To make the buttercream, place pumpkin puree and butter in large bowl and whip together using an electric mixer on high speed. Gradually add in powdered sugar a little at a time. Add just enough to make a thick buttercream of piping consistency; you may not have to use all of the powdered sugar. Add a few drops of orange gel food color if desired. Finally, add pumpkin pie spice and whip again on high speed. Transfer buttercream to a piping bag with 1/2-inch hole cut in the end of the bag.

To assemble cake, gently unroll the cake and pipe buttercream over top of cake. Roll the cake back up and wrap in plastic wrap. Refrigerate until the frosting is firm, about 1 hour.

Combine semisweet chocolate and heavy cream in a microwave-safe bowl and heat at 100% power, at 30 second intervals until the mixture is hot but not boiling (about 1 minute total). Let the bowl of cream and chocolate stand for one minute before whisking together. Place the chilled cake on a wire rack and place the rack on a baking sheet larger than the rack. Pour the ganache over the cake until it is completely covered.
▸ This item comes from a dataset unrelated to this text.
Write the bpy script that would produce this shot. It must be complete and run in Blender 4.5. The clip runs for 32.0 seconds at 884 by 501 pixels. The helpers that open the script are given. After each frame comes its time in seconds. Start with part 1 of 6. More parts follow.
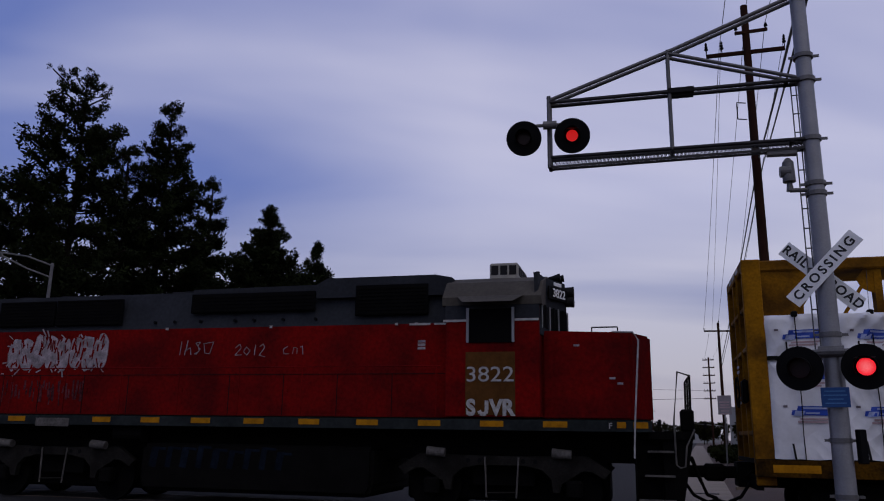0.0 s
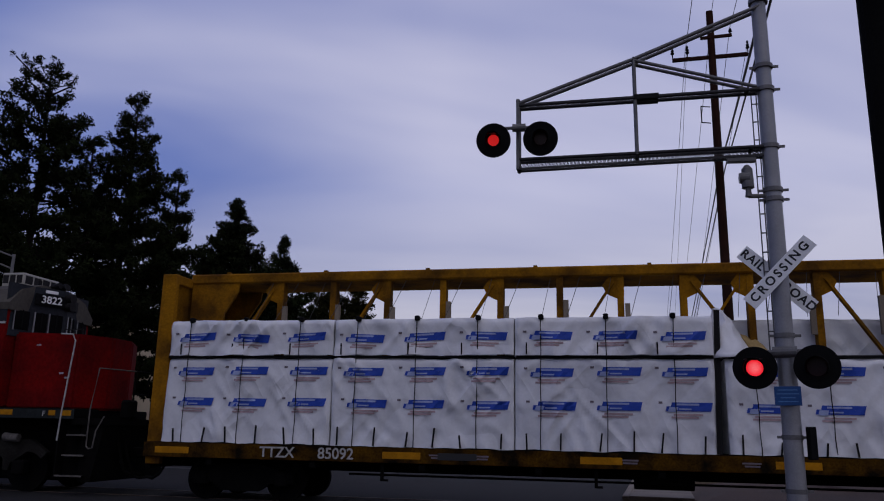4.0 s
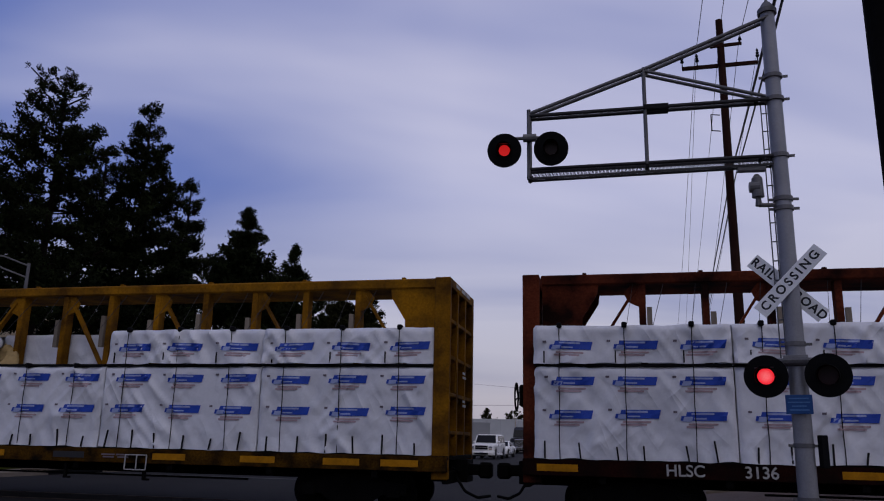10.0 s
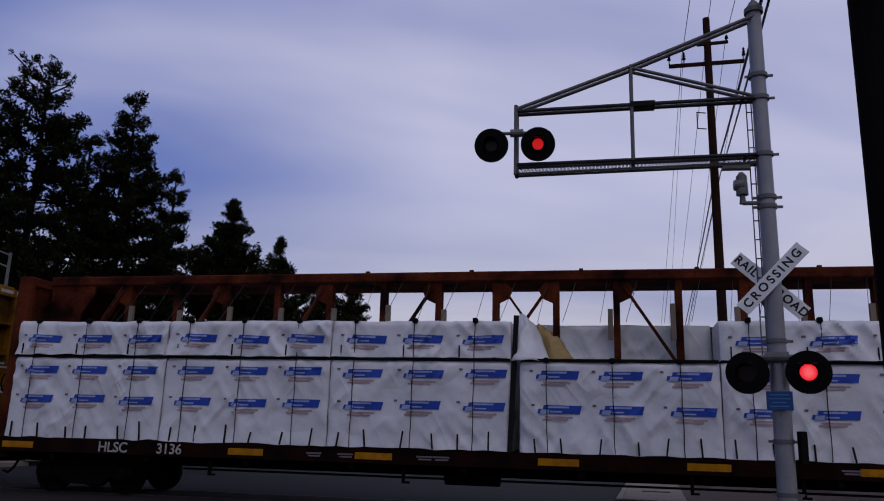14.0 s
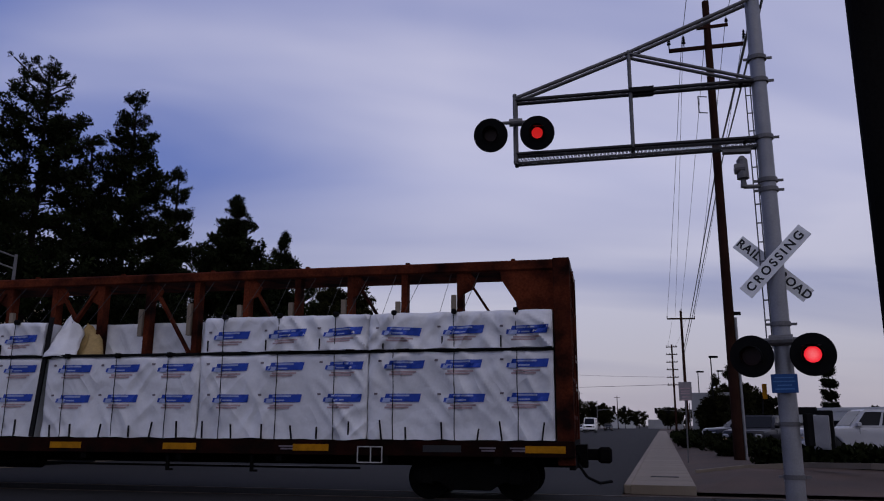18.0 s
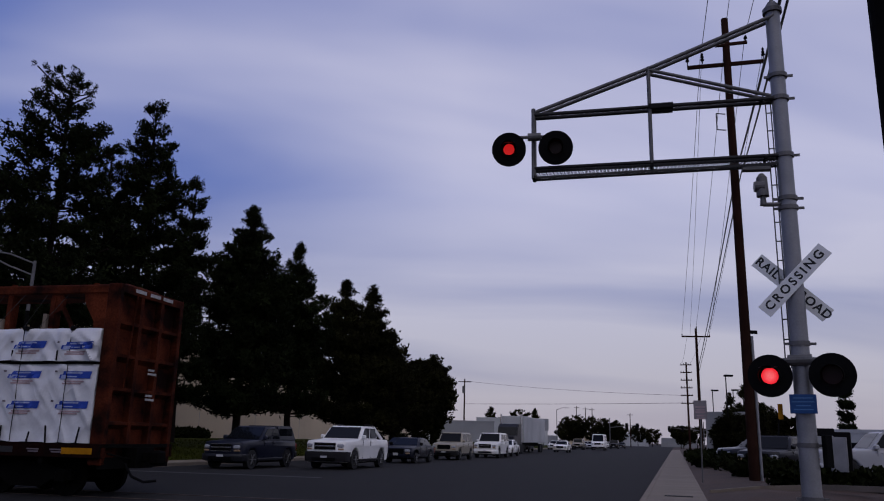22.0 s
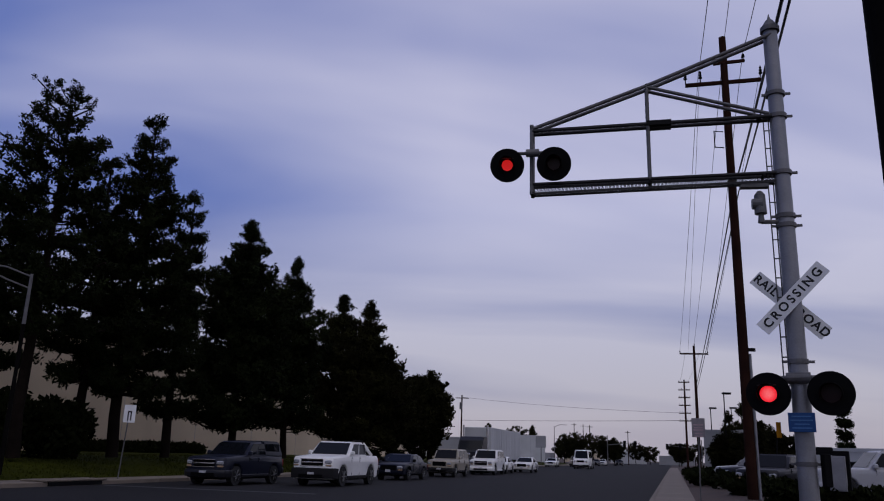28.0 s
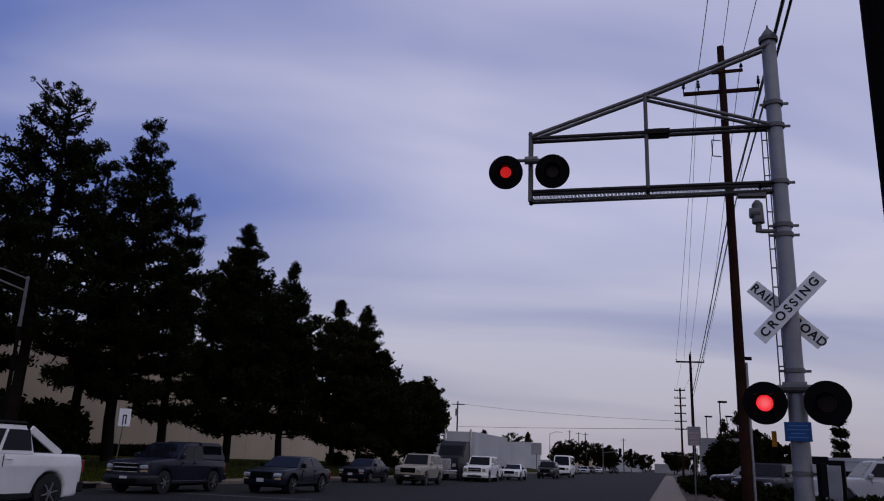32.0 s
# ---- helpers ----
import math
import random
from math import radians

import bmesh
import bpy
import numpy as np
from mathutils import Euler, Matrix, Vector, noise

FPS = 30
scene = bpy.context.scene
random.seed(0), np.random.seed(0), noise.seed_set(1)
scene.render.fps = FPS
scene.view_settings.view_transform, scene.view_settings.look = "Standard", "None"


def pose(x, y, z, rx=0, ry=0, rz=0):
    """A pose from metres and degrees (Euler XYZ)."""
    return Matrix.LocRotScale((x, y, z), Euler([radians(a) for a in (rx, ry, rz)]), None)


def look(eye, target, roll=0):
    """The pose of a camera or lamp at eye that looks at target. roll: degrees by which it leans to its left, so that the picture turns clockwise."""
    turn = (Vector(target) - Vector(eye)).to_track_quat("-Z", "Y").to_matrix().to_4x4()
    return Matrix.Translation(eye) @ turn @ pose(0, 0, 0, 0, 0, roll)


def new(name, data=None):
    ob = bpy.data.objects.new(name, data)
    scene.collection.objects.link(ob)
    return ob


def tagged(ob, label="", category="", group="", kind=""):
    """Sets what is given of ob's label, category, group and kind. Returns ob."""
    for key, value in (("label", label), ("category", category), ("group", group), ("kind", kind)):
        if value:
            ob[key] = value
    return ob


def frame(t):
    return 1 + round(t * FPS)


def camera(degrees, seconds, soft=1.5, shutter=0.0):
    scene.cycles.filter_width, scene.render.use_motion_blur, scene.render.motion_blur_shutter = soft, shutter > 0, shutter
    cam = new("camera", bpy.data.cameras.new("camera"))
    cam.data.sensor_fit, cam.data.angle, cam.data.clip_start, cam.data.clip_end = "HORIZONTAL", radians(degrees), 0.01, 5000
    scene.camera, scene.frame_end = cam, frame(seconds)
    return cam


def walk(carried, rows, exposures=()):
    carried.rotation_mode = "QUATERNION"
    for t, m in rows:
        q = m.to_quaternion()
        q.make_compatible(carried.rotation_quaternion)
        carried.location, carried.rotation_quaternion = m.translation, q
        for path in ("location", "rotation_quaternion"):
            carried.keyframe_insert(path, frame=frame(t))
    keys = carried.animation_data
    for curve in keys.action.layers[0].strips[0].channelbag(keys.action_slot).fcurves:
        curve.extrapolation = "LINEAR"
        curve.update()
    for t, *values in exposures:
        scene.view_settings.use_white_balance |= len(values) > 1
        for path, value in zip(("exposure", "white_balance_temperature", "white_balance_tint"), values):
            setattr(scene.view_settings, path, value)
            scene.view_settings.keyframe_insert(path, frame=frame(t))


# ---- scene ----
# ---- camera ----
cam = camera(59.03, 32.0, soft=1.1)


def held(x, y, z, yaw, pitch, lean):
    return pose(x, y, z, 90 + pitch, 0, yaw) @ pose(0, 0, 0, 0, 0, -lean)


PATH = [
    (0.0, held(0.070, 0.305, 1.470, -3.95, 13.32, -0.87)),
    (0.5, held(0.058, 0.199, 1.473, -5.37, 13.89, -1.87)),
    (1.0, held(0.052, 0.182, 1.473, -5.48, 13.65, -1.63)),
    (1.5, held(0.058, 0.194, 1.473, -5.40, 13.72, -1.68)),
    (2.0, held(0.057, 0.219, 1.473, -5.14, 13.79, -2.05)),
    (2.5, held(0.052, 0.194, 1.473, -5.34, 13.68, -1.51)),
    (3.0, held(0.024, 0.139, 1.472, -6.41, 13.42, -1.04)),
    (3.5, held(0.027, 0.118, 1.472, -6.84, 13.09, -1.28)),
    (5.5, held(-0.025, 0.046, 1.473, -4.19, 13.00, -0.21)),
    (6.0, held(-0.023, 0.028, 1.470, -4.48, 13.44, 0.12)),
    (6.5, held(-0.018, 0.009, 1.465, -5.13, 12.88, 0.38)),
    (7.0, held(-0.028, -0.008, 1.467, -5.90, 12.89, -1.02)),
    (7.5, held(-0.022, -0.006, 1.467, -5.74, 12.82, -1.33)),
    (8.0, held(-0.036, -0.014, 1.466, -6.30, 13.10, -1.09)),
    (8.5, held(-0.034, -0.011, 1.466, -6.20, 12.99, -1.58)),
    (9.0, held(-0.033, -0.006, 1.465, -6.54, 12.97, -2.15)),
    (9.5, held(-0.020, 0.006, 1.467, -5.44, 13.51, -1.18)),
    (10.0, held(-0.021, 0.000, 1.466, -5.68, 13.60, -1.19)),
    (10.5, held(-0.023, -0.014, 1.464, -5.72, 13.24, -1.02)),
    (11.0, held(-0.019, -0.016, 1.464, -6.09, 13.11, -0.60)),
    (11.5, held(-0.024, -0.023, 1.463, -6.70, 13.08, -1.83)),
    (12.0, held(-0.017, -0.012, 1.465, -7.27, 13.69, -2.11)),
    (12.5, held(-0.044, -0.015, 1.462, -8.87, 13.12, -3.12)),
    (13.0, held(-0.033, -0.004, 1.464, -7.74, 13.03, -2.78)),
    (13.5, held(-0.015, -0.016, 1.464, -6.20, 12.81, -2.22)),
    (14.0, held(-0.026, -0.012, 1.464, -6.77, 13.19, -1.59)),
    (14.5, held(-0.023, 0.004, 1.462, -7.42, 13.12, -2.11)),
    (16.5, held(-0.022, -0.036, 1.460, -7.08, 13.10, -1.33)),
    (17.0, held(-0.010, -0.020, 1.460, -6.75, 12.89, -0.86)),
    (17.5, held(0.012, -0.035, 1.471, -6.52, 12.64, -0.85)),
    (18.0, held(0.016, -0.032, 1.466, -6.41, 12.52, -0.23)),
    (18.5, held(0.023, -0.027, 1.468, -6.30, 12.17, -0.24)),
    (19.0, held(0.013, -0.032, 1.467, -6.24, 12.63, -0.71)),
    (19.5, held(0.006, -0.036, 1.462, -6.22, 12.61, -0.63)),
    (20.0, held(0.008, -0.029, 1.463, -6.38, 12.53, -1.08)),
    (20.5, held(-0.010, -0.034, 1.463, -6.16, 13.01, -1.23)),
    (21.0, held(-0.022, -0.035, 1.463, -6.07, 12.80, -1.16)),
    (21.5, held(-0.025, -0.017, 1.466, -5.38, 13.23, -0.97)),
    (22.0, held(-0.022, -0.025, 1.464, -5.34, 13.48, -1.40)),
    (22.5, held(-0.020, -0.033, 1.461, -5.53, 13.32, -1.39)),
    (23.0, held(-0.022, -0.033, 1.462, -5.68, 13.40, -1.20)),
    (23.5, held(-0.018, -0.014, 1.464, -5.65, 13.74, -1.72)),
    (24.0, held(-0.016, -0.001, 1.468, -5.33, 14.47, -1.32)),
    (24.5, held(-0.022, -0.036, 1.465, -5.28, 13.79, -0.37)),
    (25.0, held(-0.019, -0.023, 1.465, -5.43, 14.39, -1.19)),
    (25.5, held(-0.012, -0.002, 1.468, -5.29, 14.58, -1.59)),
    (27.5, held(-0.019, -0.006, 1.466, -5.40, 14.62, -1.70)),
    (28.0, held(-0.014, -0.001, 1.467, -5.45, 14.63, -1.72)),
    (28.5, held(-0.011, 0.003, 1.467, -5.46, 14.50, -1.69)),
    (29.0, held(-0.019, 0.007, 1.467, -5.50, 14.52, -1.72)),
    (29.5, held(-0.015, 0.007, 1.468, -5.63, 14.78, -1.97)),
    (30.0, held(-0.024, -0.007, 1.467, -5.62, 15.13, -2.09)),
    (30.5, held(-0.020, 0.006, 1.470, -5.52, 15.44, -2.42)),
    (31.0, held(-0.024, -0.007, 1.467, -5.70, 15.16, -2.31)),
    (31.5, held(-0.021, -0.004, 1.469, -5.68, 15.30, -2.25)),
    (32.0, held(-0.029, -0.008, 1.470, -5.66, 15.07, -2.18)),
]
walk(cam, PATH, exposures=[(0.0, 0.0), (32.0, 0.0)])
# ---- axes of the place ----
ROAD_TURN = -21.9                      # the road runs 21.9 degrees to the right of the y axis
TRACK_TURN = -18.40                    # the track's direction against the x axis
RU = Vector((math.cos(radians(ROAD_TURN)), math.sin(radians(ROAD_TURN)), 0))
RV = Vector((-RU.y, RU.x, 0))
TA = Vector((math.cos(radians(TRACK_TURN)), math.sin(radians(TRACK_TURN)), 0))
TN = Vector((-TA.y, TA.x, 0))          # away from the camera
TRACK_MID = 16.70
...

To garnish, dollop or pipe whipped cream on top of the cake and add chocolate sprinkles. Place the two wafer cookies, crossed, on top of the cake as a final flourish.

link Pumpkin Buttercream Swiss Roll By Published: Pumpkin Buttercream Swiss Roll Recipe


  1. Is the pumpkin puree just regular canned pumpkin used for making pumpkin pie or is it something special like a pumpkin butter?

    1. I used canned pumpkin puree, the kind that you use in pumpkin pie filling recipes. You could also roast your own pumpkin, if you had some sugar pumpkins on hand! Thanks for asking!

  2. BTW It sounds delicious and I want to try it!

  3. Does this need to be refrigerated once the ganache sets? I would prefer eating this at room temp so was wondering if it could be kept at room temp for a day...

    1. Hi! I recommend storing the cake loosely covered in plastic wrap in the refrigerator. It will help maintain its shape and stay fresh longer that way. I enjoy cake best at room temperature too! (The flavors are more developed!). Remove it an hour or two before serving to allow it to come to room temperature and dig in!

  4. Hi Heather! Love your recipes! Question: I noticed that this recipe seems to use more eggs than other common cake recipes. It also barely has any fat (just a bit of vegetable oil, no butter). Is there a reason for using more eggs and no butter in a cake that is meant to be rolled? or can I just use any ol' cake recipe and simply bake it in a jelly roll pan?

    1. Hi Shirley! This is a great question and I'm so glad you asked because others may be seeking the same advice. The high egg ratio is important! When the eggs are whipped properly, it gives the cake the required sponginess that allows it to bend (roll) without breaking. This means beating the eggs until lots of air is incorporated and they gain volume and become pale in color. A high ratio of oils and fats will tenderize the sponge, and that's not really what we want here. A large amount of oil or butter would weaken the crumb and the Swiss roll could easily split when filled with buttercream. I wouldn't recommend using regular cake recipes to attempt jelly rolls. They are too soft and you may end up with a trifle instead (been there!). Thanks again for your question!

  5. Amazing! So much science in baking! Thank you so much for the detailed response, always learning something new from you!

  6. Incredible! it looks so delicious!!!

  7. Love your blog and I’ve made many of your recipes. I tried this Swiss roll and had a problem with it cracking when I went to unroll it and add the buttercream. Not sure what I did wrong. Did I bake it too long, not enough or something else? Not sure, I thought I followed the recipe to a t. Thanks for putting your creativity out there for us!

    1. Hi Kelly,

      I'm sorry you had trouble! It's hard to say what went wrong. The cake cracking is usually a result of it baking too long. You might shave a few minutes of baking time off if you decide to give it another try. I hope you were able to salvage some of this one, though! Thanks for trying the recipe!

  8. I made half the buttercream recipe , with double the pumpkin, and mixed it with a batch of freshly whipped cream for a lighter pumpkin mousse! Was lovely inside the chocolate cake!